◆ PROVIDED RECORDS:
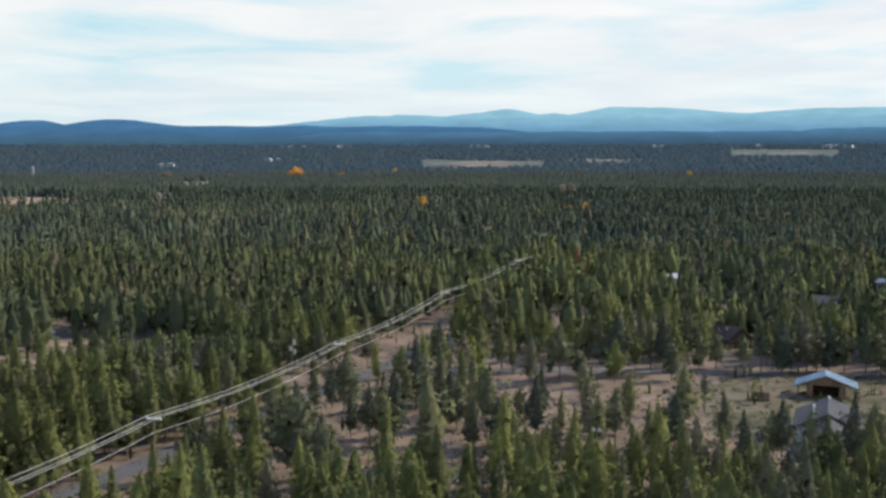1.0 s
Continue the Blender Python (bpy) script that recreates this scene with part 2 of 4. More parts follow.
* * *
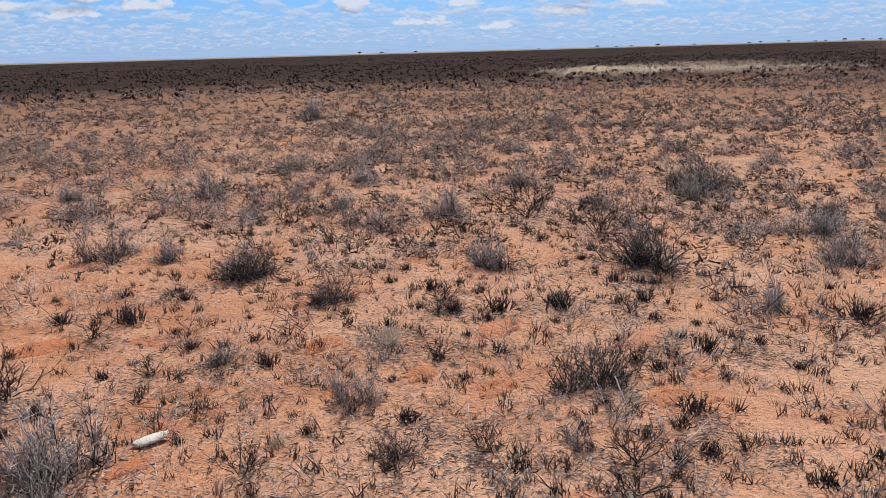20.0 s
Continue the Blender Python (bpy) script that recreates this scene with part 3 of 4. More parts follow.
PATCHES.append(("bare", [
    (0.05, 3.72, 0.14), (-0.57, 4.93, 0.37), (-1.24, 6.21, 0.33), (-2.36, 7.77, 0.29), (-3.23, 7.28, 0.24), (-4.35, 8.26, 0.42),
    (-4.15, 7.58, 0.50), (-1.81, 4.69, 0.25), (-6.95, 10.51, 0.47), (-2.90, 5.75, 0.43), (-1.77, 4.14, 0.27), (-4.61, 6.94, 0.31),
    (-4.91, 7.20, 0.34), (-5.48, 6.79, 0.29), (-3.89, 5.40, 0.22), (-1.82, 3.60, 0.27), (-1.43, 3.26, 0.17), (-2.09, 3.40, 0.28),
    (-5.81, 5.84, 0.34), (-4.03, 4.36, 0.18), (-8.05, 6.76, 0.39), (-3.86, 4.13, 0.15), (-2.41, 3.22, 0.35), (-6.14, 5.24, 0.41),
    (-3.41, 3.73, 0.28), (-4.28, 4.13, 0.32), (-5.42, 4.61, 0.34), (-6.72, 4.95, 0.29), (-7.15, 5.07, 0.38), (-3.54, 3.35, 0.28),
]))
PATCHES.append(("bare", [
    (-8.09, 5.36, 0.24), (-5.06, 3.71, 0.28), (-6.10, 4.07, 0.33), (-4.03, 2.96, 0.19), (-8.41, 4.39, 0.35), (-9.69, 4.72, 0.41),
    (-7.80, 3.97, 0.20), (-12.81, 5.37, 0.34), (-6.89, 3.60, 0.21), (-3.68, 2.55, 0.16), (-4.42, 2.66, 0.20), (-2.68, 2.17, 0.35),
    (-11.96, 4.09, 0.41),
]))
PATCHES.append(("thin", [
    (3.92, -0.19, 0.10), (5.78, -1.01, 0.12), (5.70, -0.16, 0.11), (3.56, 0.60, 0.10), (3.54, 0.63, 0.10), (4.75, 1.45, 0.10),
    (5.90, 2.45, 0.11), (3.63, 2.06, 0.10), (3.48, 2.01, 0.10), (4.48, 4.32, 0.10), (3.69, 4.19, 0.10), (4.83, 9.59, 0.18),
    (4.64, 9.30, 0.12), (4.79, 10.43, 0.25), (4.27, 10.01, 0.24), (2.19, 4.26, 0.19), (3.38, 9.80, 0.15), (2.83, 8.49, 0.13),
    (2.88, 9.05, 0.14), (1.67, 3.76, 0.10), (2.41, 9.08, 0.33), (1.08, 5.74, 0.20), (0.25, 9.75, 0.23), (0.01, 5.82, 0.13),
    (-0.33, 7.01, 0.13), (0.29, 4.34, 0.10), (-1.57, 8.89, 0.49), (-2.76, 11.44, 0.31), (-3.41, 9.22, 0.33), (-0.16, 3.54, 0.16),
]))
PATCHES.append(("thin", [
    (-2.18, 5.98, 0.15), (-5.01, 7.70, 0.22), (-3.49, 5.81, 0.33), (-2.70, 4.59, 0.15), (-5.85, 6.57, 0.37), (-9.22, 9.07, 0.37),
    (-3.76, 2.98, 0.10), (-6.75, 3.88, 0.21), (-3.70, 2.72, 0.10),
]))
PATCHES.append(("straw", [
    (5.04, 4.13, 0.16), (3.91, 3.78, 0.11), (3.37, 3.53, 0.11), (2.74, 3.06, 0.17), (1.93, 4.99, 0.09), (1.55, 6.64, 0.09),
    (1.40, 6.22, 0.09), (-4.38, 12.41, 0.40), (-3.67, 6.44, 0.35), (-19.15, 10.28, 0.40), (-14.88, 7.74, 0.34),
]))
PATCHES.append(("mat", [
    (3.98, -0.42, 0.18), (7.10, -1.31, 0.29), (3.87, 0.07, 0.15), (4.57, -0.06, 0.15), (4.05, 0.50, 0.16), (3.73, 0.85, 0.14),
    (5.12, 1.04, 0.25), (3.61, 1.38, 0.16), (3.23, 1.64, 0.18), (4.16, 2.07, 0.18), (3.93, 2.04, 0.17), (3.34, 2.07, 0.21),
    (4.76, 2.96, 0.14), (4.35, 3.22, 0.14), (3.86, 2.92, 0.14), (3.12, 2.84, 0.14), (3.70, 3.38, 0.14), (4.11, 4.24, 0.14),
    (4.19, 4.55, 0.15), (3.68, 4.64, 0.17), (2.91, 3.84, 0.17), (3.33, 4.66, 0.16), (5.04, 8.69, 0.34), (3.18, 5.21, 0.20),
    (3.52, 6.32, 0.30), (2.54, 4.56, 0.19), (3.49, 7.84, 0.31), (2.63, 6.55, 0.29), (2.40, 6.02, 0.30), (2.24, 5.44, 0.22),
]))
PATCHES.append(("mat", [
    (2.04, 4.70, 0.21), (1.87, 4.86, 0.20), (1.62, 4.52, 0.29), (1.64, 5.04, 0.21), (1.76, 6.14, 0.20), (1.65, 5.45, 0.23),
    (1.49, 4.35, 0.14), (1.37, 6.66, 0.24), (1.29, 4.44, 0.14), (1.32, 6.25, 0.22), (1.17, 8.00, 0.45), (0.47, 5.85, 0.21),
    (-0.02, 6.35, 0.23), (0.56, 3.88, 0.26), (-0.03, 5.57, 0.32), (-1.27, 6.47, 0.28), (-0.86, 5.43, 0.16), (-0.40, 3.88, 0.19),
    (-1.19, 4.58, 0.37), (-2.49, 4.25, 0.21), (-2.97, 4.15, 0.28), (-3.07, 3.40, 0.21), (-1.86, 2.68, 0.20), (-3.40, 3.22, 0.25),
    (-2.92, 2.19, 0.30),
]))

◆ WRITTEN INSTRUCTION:
Scan the listing above. Gather each line that contains the word "Python".

◆ RESULT:
Continue the Blender Python (bpy) script that recreates this scene with part 2 of 4. More parts follow.
Continue the Blender Python (bpy) script that recreates this scene with part 3 of 4. More parts follow.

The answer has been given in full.